A group of local mothers who believe legalizing marijuana will help end the war on drugs rallied outside San Diego County District Attorney Bonnie Dumanis' office on Tuesday to encourage her to support Prop 19.
"Prohibition has failed, and the war on drugs is really a war waged against individuals and their families, so mothers are leading the charge once again to end drug prohibition -- marijuana prohibition -- just as a group of mothers did in the 1930s to end alcohol prohibition, not because they loved drugs and alcohol but because we love our children," said Gretchen Burns Bergman, a co-Founder and executive director of A New PATH (Parents for Addiction Treatment and Healing).
Regulating marijuana would mean that children would not have as much access to the drug and that police would be able to focus on other criminal matters, according to A New PATH.
"Marijuana prohibition has utterly failed," Bergman said. "Tens of thousands of Californians are arrested every year, too many of them young men of color, but marijuana remains widely available to young people."
Reverend Canon Mary Moreno Richardson, with St. Paul's Cathedral in Banker's Hill, supports the New Path and rallied with them. Richardson says she works with undocumented youth and they tell her they run from their villages because of all the corruption and power the drug cartels hold over their towns.

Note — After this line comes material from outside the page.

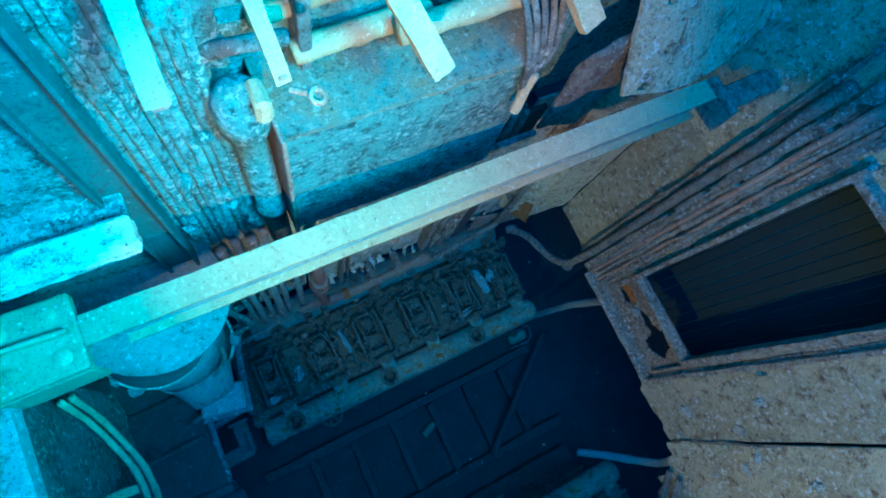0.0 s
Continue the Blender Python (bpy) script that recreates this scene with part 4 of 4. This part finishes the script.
tank = thing("wall_tank", (1.6, 1.2, 6.7), "overgrown box tank on the wall with sandy top", "tank")
part("front", jitter(sheet(lambda u, v: (0.92 + 1.42 * u, 1.02 + 0.015 * fbm(u * 3, v * 2), 6.46 - 0.12 * u + (1.19 + 0.12 * u) * v - 0.06 * (1 - v) ** 4 * (1 + fbm(u * 9, 2.0))), 30, 20, 0.02, (0, -1, 0)), 0.006), M_WALL_TOP, tank)
part("top", jitter(sheet(lambda u, v: (0.92 + 1.42 * u, 1.0 + 0.5 * v, 7.66), 30, 10, 0.03, (0, 0, 1)), 0.01, 9), M_TOP, tank, "sandy encrusted top with lit and shaded patches in its colour")
part("side", bbox(0.90, 0.925, 0.985, 1.45, 6.42, 7.66, 0.006), M_PIPE, tank, "brown edge strip")
part("side", bbox(2.32, 2.345, 1.02, 1.45, 6.40, 7.66, 0.006), M_WALL_TOP, tank)
part("bottom", sheet(lambda u, v: (0.92 + 1.42 * u, 1.03 + 0.42 * v, 6.45 - 0.10 * u), 10, 3, 0.02, (0, 0, 1)), M_WALL_TOP, tank)
for x0, x1, y, z, r in ((1.10, 1.78, 1.34, 7.76, 0.06), (1.55, 2.25, 1.22, 7.86, 0.06), (0.95, 1.6, 1.42, 7.95, 0.045), (1.2, 2.1, 1.42, 8.15, 0.04)):
    solo("top_pipe", tube(bmesh.new(), ((x0, y, z), (x1, y + 0.02, z + 0.02)), r, 10, wobble=0.012), M_BEAM, "encrusted pipe lying over the tank top", "pipe", "pipes over the tank", smooth=True)
rack = thing("pipe_rack", (1.6, 1.42, 7.66), "plate with bolt heads and brackets behind the tank top", "bracket")
part("plate", jitter(split(bbox(0.5, 1.0, 1.36, 1.40, 8.1, 9.0, 0.01), 3), 0.012), M_WALL_TOP, rack)
for k in range(8):
    part("bolt", lathe(bmesh.new(), (0.58 + 0.11 * (k % 4), 1.36, 8.3 + 0.3 * (k // 4)), (0, -1, 0), ((0, 0.025), (0.012, 0.024), (0.02, 0.012)), 8), M_WALL_TOP, rack)
for x in (1.15, 1.85, 2.2):
    part("upright", jitter(split(bbox(x - 0.03, x + 0.03, 1.30, 1.44, 7.66, 8.6, 0.008), 3), 0.012), M_STEEL, rack)


def flat_bar(a, b, w, name="flat_bar", extra=None):
    a, b = Vector(a), Vector(b)
    d = (b - a).normalized()
    side = Vector((1, 0, 0))
    side = (side - d * side.dot(d)).normalized()
    up = side.cross(d)
    L = (b - a).length
    bm = sheet(lambda u, v: a + d * (L * u) + side * (w * (v - 0.5)), 14, 3, 0.05, up)
    jitter(bm, 0.006, 12)
    bar = thing(name, a, "cream encrusted flat bar standing out from the casing wall", "bar", "bars on the upper wall")
    part("bar", bm, M_BEAM, bar)
    part("rusty_end", jitter(split(box(bmesh.new(), a + d * 0.02 - up * 0.03, (w * 0.9, 0.05, 0.06), 0.012), 2), 0.012, 20), M_PIPE, bar, "rusty broken end")
    return bar


flat_bar((0.54, 0.83, 8.42), (0.585, 1.46, 8.92), 0.075)
bar_b = flat_bar((0.92, 0.865, 8.30), (0.865, 1.46, 8.95), 0.055)
part("eye_bolt", torus(bmesh.new(), (1.01, 0.81, 8.265), (0.2, -0.3, 1), 0.024, 0.012, 14, 7), M_PIPE, bar_b, "rusty eye bolt")
part("pin", tube(bmesh.new(), ((0.93, 0.86, 8.27), (1.0, 0.82, 8.262)), 0.012, 7), M_PIPE, bar_b)
flat_bar((1.55, 0.83, 8.10), (1.10, 1.46, 8.95), 0.10)
flat_bar((2.36, 0.88, 8.02), (1.95, 1.46, 8.7), 0.12)
wires = thing("tangled_wires", (2.25, 1.05, 7.5), "tangle of dark corroded wires and a broken strap", "wire")
for k in range(5):
    part("wire", tube(bmesh.new(), ((2.1 + 0.06 * k, 1.2, 8.1), (2.16 + 0.05 * k, 1.05, 7.85), (2.22 + 0.03 * k, 0.98, 7.62), (2.26, 0.96 + 0.02 * k, 7.4)), 0.018, 7, round_=0.1, wobble=0.03), M_STEEL, wires)
part("strap", tube(bmesh.new(), ((2.28, 0.98, 7.55), (2.22, 0.92, 7.3)), 0.03, 7, wobble=0.015), M_BEAM, wires)


def dent(u, v):
    x = 2.95 + 1.25 * u
    low = 7.24 + 0.30 * max(0.0, u - 0.25) ** 1.2
    return (x, 0.80 - 0.10 * math.sin(math.pi * min(1, u * 1.2)) + 0.06 * u + 0.55 * v, low + 1.0 * v + 0.03 * fbm(u * 3, v * 3))


solo("buckled_plate", sheet(dent, 60, 44, 0.03, (0, -1, 0.6), lambda u, v: noise.noise(Vector((u * 19, v * 13, 2.2))) < 0.46), M_SIDE, "buckled pale steel plate pitted with rust holes", "plate")
solo("torn_plate", jitter(split(bbox(2.70, 3.2, 1.0, 1.04, 6.6, 7.5, 0.01), 4), 0.05, 4), M_FRAME, "torn rust pitted plate below the buckled one", "plate")

# ---- marine snow in the water ----
snow = bmesh.new()
for k in range(320):
    c = Vector((rng.uniform(-0.3, 4.0), rng.uniform(-2.6, 0.9), rng.uniform(2.6, 6.4)))
    if k % 3 == 0:
        c.z = rng.uniform(0.8, 3.4)
    r_ = rng.choice((0.002, 0.0025, 0.003, 0.0035, 0.0045))
    lathe(snow, c, (rng.uniform(-1, 1), rng.uniform(-1, 1), 1), ((-r_, r_ * 0.3), (-r_ * 0.3, r_), (r_ * 0.5, r_ * 0.8), (r_ * 1.4, r_ * 0.2)), 5)
tagged(mesh_ob("marine_snow", snow, M_SNOW), "tiny white specks of marine snow drifting in the water", "particles", kind="stuff")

"So much of this power is coming from the money they are making with guns and with marijuana," Richardon said.
The Reverend believes people of faith cannot ignore their human family.
"We cannot continue to stand by while increasingly violent criminal syndicates make huge profits off of illegal marijuana sales on this side of the border and wreak havoc in Mexico," Richardson said. "Prop. 19 will help begin to take those profits away and undermine those cartels - before the violence spills over to San Diego."
New path's campaign is called Moms United to End the War on Drugs.